5) UX + developer experience

  • On each dashboard page add a "Download data (CSV/JSON)" and "API link + example curl" panel. Also provide sample code (Python/pandas) so civic hackers can get started.

Code examples (practical)

  • Example: fetch e-Stat-like API in Python and pivot to a time series. This is a minimal pattern you can adapt:
import requests

import pandas as pd

API = 'https://api.e-stat.go.jp/rest/3.0/app/json/getStatsData'

params = {'appId': 'YOUR_API_KEY', 'statsDataId': '0000000000'}

resp = requests.get(API, params=params, timeout=10)

resp.raise_for_status()

js = resp.json()

extract table -> normalize -> DataFrame

records = []

for item in js.get('GET_STATS_DATA', {}).get('STATISTICAL_DATA', {}).get('DATA_INF', {}).get('VALUE', []):

records.append({'time': item.get('@time'), 'value': float(item.get('$'))})

df = pd.DataFrame(records).sort_values('time')

print(df.head())

  • If only PDF is available: use an automated extractor (tabula-py for tables) but treat it as a last resort — push agencies to publish CSV/JSON.

Operational checklist for agencies

  • Does endpoint have OpenAPI? ✅/❌
  • Is raw CSV/JSON downloadable next to a chart? ✅/❌
  • Are fields and dates standardized across datasets? ✅/❌
  • Is historical versioning available? ✅/❌

まとめ

Japan’s public data ecosystem is in a good place — the ingredients (e-Stat, Japan Dashboard, RESAS, GovTech support) are here.
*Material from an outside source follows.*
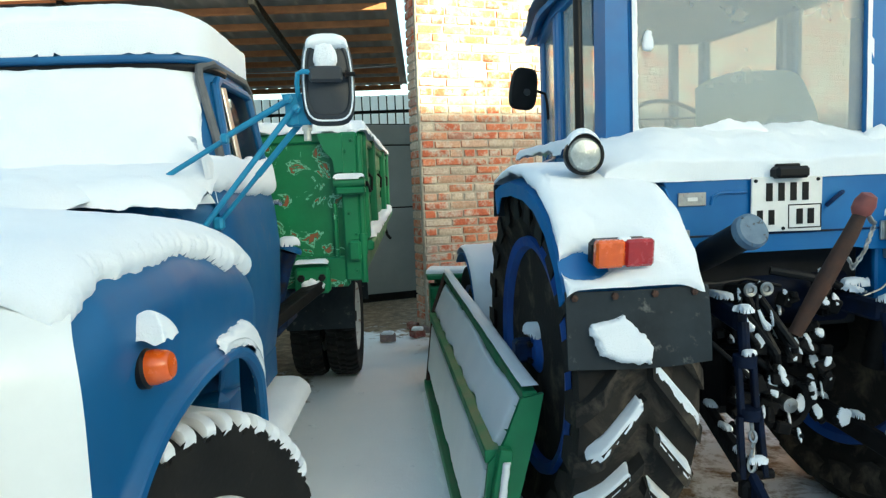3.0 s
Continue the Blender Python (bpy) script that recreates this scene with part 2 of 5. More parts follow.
WOOD = surface("sawn_wood_brown", (0.30, 0.12, 0.05), (0.46, 0.20, 0.085), 7, 0.85, bump=0.5, dist=0.004, fine=60)
WOOD_PALE = surface("sawn_wood_pale", (0.55, 0.42, 0.29), (0.68, 0.55, 0.4), 5, 0.8, bump=0.3, dist=0.004, fine=50)
SHEET = surface("grey_roof_sheet", (0.17, 0.165, 0.16), (0.26, 0.25, 0.24), 3, 0.65, 0.3, 0.2)
SHEET_LIGHT = surface("pale_wall_sheet", (0.5, 0.51, 0.5), (0.62, 0.62, 0.6), 3, 0.6, 0.0, 0.1)
PLASTER = surface("yellow_plaster", (0.6, 0.48, 0.28), (0.68, 0.56, 0.34), 3, 0.9, bump=0.3)
BACK_WALL = surface("grey_render", (0.4, 0.38, 0.36), (0.5, 0.48, 0.45), 2, 0.9, bump=0.3)
PLATE_WHITE = surface("number_plate_white", (0.68, 0.68, 0.66), (0.76, 0.76, 0.74), 20, 0.5, bump=0.05, spot=(0.35, 0.3, 0.25), spot_scale=25, spot_at=(0.72, 0.76))
CAB_GREY = surface("seat_grey_vinyl", (0.55, 0.53, 0.48), (0.68, 0.66, 0.60), 5, 0.7, bump=0.2)
TARP = surface("black_tarpaulin", (0.012, 0.013, 0.015), (0.03, 0.032, 0.036), 8, 0.4, bump=0.3, fine=25, spec=0.18)
TWIG = surface("dry_twig", (0.12, 0.08, 0.05), (0.22, 0.16, 0.1), 10, 0.9, bump=0.2)
# near black: the shade inside wells, recesses and cabs is put into this colour
INSIDE_SHADE = surface("inside_shade_black", (0.012, 0.013, 0.015), (0.025, 0.026, 0.03), 6, 0.9, bump=0.3, spec=0.18)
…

But to make data a true accountability engine, treat datasets like software: API-first, schema-managed, versioned, and tested. 要するに、データを"PDFで発表して終わり"にしないで、エンジニアリングで運用しよう、ということです。

おかむーから一言

I’ve built products and scaled data pipelines — trust me, small devops + schema discipline gives huge leverage. Let’s make public data as reliable as production code, and then policy debates become data-driven in practice!